Ibrahim Atiku

Personal information
- Full name: Ibrahim Mahama Atiku
- Date of birth: 20 May 1983 (age 42)
- Place of birth: Accra, Ghana
- Height: 1.78 m (5 ft 10 in)
- Position: Midfielder

Senior career*
- Years: Team / Apps / (Gls)
- 2000–2003: Liberty Professionals / ? / (?)
- 2001: → Hapoel Petah Tikva (loan) / 3 / (1)
- 2003: Västerås / 23 / (3)
- 2004: Friska Viljor / 29 / (4)
- 2005–2008: Assyriska / 48 / (1)
- 2007: → Sylvia (loan) / 25 / (1)
- 2009: Vasalund / 21 / (0)
- 2010: Ethnikos Piraeus / 8 / (0)
- 2011: Swindon Town / 0 / (0)

International career
- 1999: Ghana U17 / 6 / (3)

= Ibrahim Atiku =

Ghanaian footballer (born 1986)

Ibrahim Mahama Atiku (born 20 May 1986) is a Ghanaian former professional footballer who played as a midfielder.

==Club career==
Atiku was a member of a Ghana U17 squad that also featured Michael Essien, and after their performances at the 1999 FIFA U-17 World Championship, they went on trial with English club Manchester United in April 2000. Both players were offered contracts by the club, but they were unable to obtain work permits, and the move fell through.

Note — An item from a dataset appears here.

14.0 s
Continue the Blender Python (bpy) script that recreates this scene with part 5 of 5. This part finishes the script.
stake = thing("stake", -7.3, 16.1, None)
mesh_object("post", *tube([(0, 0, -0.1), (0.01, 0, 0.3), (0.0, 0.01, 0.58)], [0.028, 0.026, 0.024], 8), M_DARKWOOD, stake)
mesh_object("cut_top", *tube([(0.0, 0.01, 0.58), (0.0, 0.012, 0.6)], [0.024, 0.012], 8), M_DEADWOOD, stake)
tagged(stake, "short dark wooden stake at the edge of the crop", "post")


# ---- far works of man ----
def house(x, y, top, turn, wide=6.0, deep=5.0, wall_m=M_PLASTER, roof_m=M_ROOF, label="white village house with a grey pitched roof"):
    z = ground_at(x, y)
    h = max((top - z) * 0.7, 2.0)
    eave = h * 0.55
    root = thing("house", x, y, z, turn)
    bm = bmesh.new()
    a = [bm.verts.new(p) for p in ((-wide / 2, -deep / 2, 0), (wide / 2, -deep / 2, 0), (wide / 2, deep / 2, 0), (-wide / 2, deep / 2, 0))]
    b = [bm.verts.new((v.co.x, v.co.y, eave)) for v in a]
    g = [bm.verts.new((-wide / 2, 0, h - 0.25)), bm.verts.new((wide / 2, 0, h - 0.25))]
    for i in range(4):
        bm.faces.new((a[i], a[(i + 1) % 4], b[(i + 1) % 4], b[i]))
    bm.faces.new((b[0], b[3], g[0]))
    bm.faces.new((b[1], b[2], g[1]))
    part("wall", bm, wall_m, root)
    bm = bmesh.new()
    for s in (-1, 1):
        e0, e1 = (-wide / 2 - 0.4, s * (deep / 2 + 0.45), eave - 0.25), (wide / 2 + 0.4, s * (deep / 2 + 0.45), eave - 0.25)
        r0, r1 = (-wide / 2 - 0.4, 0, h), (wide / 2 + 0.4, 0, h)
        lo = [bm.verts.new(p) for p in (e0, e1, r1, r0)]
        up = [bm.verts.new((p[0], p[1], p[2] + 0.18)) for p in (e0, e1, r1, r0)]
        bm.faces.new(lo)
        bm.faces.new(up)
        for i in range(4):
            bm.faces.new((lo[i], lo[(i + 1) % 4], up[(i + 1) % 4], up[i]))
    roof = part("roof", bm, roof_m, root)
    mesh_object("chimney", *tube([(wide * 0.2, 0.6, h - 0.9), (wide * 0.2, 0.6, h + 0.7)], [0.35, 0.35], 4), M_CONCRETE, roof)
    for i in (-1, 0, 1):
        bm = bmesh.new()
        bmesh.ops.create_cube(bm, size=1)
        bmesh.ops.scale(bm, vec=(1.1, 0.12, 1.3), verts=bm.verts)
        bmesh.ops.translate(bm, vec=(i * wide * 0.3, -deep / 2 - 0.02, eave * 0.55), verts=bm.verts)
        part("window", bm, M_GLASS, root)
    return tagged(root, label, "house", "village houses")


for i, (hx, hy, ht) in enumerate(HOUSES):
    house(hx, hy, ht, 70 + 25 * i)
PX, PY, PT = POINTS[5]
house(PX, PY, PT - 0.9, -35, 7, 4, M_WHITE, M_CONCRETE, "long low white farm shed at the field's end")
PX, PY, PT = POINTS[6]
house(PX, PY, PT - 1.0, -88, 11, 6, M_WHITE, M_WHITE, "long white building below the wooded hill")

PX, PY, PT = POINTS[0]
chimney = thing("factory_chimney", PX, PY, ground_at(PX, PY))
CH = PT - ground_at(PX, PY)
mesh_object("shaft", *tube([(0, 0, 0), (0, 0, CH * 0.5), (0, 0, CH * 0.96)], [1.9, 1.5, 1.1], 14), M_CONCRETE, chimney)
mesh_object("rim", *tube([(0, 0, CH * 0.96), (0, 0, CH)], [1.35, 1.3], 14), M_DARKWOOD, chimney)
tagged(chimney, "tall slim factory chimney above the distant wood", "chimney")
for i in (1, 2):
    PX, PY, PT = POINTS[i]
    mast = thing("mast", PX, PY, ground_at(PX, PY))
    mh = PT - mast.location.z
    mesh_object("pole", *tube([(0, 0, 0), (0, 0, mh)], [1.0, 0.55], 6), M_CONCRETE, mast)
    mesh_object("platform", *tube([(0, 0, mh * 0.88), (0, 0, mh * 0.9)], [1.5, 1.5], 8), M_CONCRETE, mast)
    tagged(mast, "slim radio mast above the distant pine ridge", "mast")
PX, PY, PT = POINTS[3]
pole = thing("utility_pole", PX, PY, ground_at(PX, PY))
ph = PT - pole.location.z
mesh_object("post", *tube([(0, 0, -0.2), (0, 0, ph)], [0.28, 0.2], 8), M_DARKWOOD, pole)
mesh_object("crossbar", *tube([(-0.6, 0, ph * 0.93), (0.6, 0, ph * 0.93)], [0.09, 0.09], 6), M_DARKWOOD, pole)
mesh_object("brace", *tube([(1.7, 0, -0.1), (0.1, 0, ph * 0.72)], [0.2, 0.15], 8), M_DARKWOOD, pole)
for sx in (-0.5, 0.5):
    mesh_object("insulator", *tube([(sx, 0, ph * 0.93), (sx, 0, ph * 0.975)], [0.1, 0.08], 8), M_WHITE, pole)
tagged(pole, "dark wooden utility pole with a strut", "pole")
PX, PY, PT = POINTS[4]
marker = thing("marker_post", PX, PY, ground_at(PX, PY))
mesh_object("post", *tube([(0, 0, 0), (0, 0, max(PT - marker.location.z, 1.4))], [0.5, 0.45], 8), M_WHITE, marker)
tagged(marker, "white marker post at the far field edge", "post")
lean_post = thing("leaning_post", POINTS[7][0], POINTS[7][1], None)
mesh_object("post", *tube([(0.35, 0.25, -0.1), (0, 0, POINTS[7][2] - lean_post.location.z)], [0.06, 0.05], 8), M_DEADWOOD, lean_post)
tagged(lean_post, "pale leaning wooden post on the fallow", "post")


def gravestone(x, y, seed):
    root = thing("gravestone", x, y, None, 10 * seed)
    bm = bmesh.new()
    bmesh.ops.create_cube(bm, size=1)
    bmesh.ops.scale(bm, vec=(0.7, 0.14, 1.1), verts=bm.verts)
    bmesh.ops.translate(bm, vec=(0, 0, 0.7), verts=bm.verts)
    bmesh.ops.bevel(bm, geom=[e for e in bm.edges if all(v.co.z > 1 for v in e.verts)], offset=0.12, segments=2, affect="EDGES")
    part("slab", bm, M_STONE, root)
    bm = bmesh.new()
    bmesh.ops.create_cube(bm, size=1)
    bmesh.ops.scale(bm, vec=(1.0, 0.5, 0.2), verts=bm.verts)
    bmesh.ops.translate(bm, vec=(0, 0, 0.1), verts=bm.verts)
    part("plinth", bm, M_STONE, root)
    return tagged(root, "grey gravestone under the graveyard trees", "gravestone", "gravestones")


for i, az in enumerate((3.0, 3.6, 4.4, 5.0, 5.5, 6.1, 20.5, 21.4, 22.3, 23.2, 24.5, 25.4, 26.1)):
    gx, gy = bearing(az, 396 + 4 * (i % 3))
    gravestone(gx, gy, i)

Atiku ended up joining Liberty Professionals in 2000, and in 2001 he made his first transfer away from Ghana as he was taken on loan by Israeli club Hapoel Petah Tikva. until the end of that season and played one game in the UEFA Intertoto Cup with Hakoah Amidar Ramat Gan. His loan ended and returned to Liberty, but his performances had already attracted Swedish club Västerås which signed him in 2003. His next move was to Friska Viljor in 2005, and later played with Assyriska for first time in his career to Allsvenskan League, where he had two full seasons with 48 caps and was considered a key-member of the squad. In April 2007, Atiku decided to separate parts and signed a six-month loan deal with rivals Assyriska at Superettan club IF Sylvia.

It was reported that Botev Plovdiv were interested in signing him and that Cypriot club APEP had offered him a three-year deal contract that he refused in order to take a chance with Scottish Premier League side Inverness Caledonian Thistle. However, this move fell through and finally on 7 January 2009, Atiku joined Vasalund on a two-year contract.

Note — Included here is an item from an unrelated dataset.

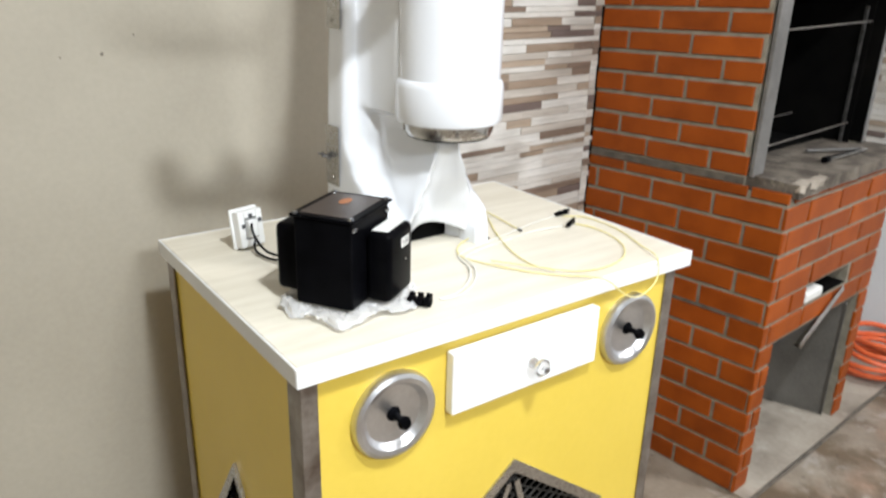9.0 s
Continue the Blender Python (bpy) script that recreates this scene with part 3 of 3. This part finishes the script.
cu.body, cu.size, cu.extrude, cu.align_x, cu.align_y = "110", 0.0125, 0.0002, "CENTER", "CENTER"
tmp = bpy.data.objects.new("digits", cu)
scene.collection.objects.link(tmp)
me = bpy.data.meshes.new_from_object(tmp.evaluated_get(bpy.context.evaluated_depsgraph_get()))
bpy.data.objects.remove(tmp)
me.materials.clear()
me.materials.append(M_INK)
digits = new("digits", me)
digits.parent = lab
digits.matrix_basis = pose(0.028, -0.0765, 0.083, 90, 0, 0)
for x, y in ((-0.054, -0.034), (0.054, -0.034), (-0.054, 0.050), (0.054, 0.050)):
    part("corner_screw", turned([(0, 0), (0.0045, 0), (0.004, 0.003), (0, 0.004)], 12, m=pose(x, y, 0.1325)), M_CHROME, tr, smooth=True)
for x in (-0.050, 0.050):
    part("side_screw", turned([(0, 0), (0.005, 0), (0.004, 0.003), (0, 0.004)], 12, m=pose(x, -0.0365, 0.118, 90, 0, 0)), M_CHROME, tr, smooth=True)
part("cover_screw", turned([(0, 0), (0.002, 0), (0.002, 0.001), (0, 0.0012)], 10, m=pose(0.030, -0.0752, 0.055, 90, 0, 0)), M_CHROME, tr)

rnd = random.Random(5)
plug = thing("terminal_block", pose(0.241, 0.078, 0.9505, 0, 0, -48) @ Matrix.Diagonal((0.72, 0.8, 0.9, 1)), "small black terminal connector on the worktop", "connector")
bm = box(-0.026, 0.026, -0.009, 0.009, 0.0, 0.012, 0.002)
for i in range(3):
    box(-0.024 + i * 0.018, -0.012 + i * 0.018, -0.016, 0.016, 0.004, 0.017, 0.002, 1, bm)
part("connector_body", bm, M_BLACK, plug)
for i in range(3):
    part("terminal", turned([(0, 0), (0.004, 0), (0.004, 0.006), (0, 0.006)], 10, m=pose(-0.018 + i * 0.018, 0.0, 0.016)), M_BLACK, plug)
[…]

Searching for a way to leave Sweden after many years of services, it was then that Greek historical club Ethnikos Piraeus signed Atiku on a two-year deal in order to help them win promotion to Super League Greece and went very close on this but financial problems bankrupted the club at the end of the season. Greek courts decided Ethnikos should pay €28,000 to Atiku due to his contract regulations but this decision failed to come through as the club went from professional to amateur and all its debts were erased.

On 28 June 2011, Atiku joined English club Swindon Town on trial. Following full preseason and played in all friendly games before the league season started, he signed a two-year contract with the club on 11 July 2011. Following his move, Atiku stated his intention to "grasp this chance and see where it takes to his next career" and was given the number 16 shirt for Swindon Town. However, his first team opportunities at the club quickly became limited after failing to break into the first team, due to strong competitions and appeared only for the reserve team. This led to manager Paulo Di Canio planning to loan him out to get first team experience, but he refused to join Newport Country on loan. On 28 October 2011, Swindon Town cancelled his contract at The County Ground by mutual consent, with Atiku making a statement that he has no regrets after his Swindon exit.

==International career==
In 1999, Atiku represented the Ghana under-17 team at 1999 FIFA U-17 World Championship in New Zealand and later was part of the Ghana under-20 side at the 2001 FIFA World Youth Championship in Argentina. In 2010, Atiku participated in training with the Ghana senior team but eventually was not invited to play any official games. He was later called up to the squad to play Nigeria in August 2011, but the match was called off due to the rioting in England.

==Personal life==
Atiku has held a Swedish passport since 13 May 2009.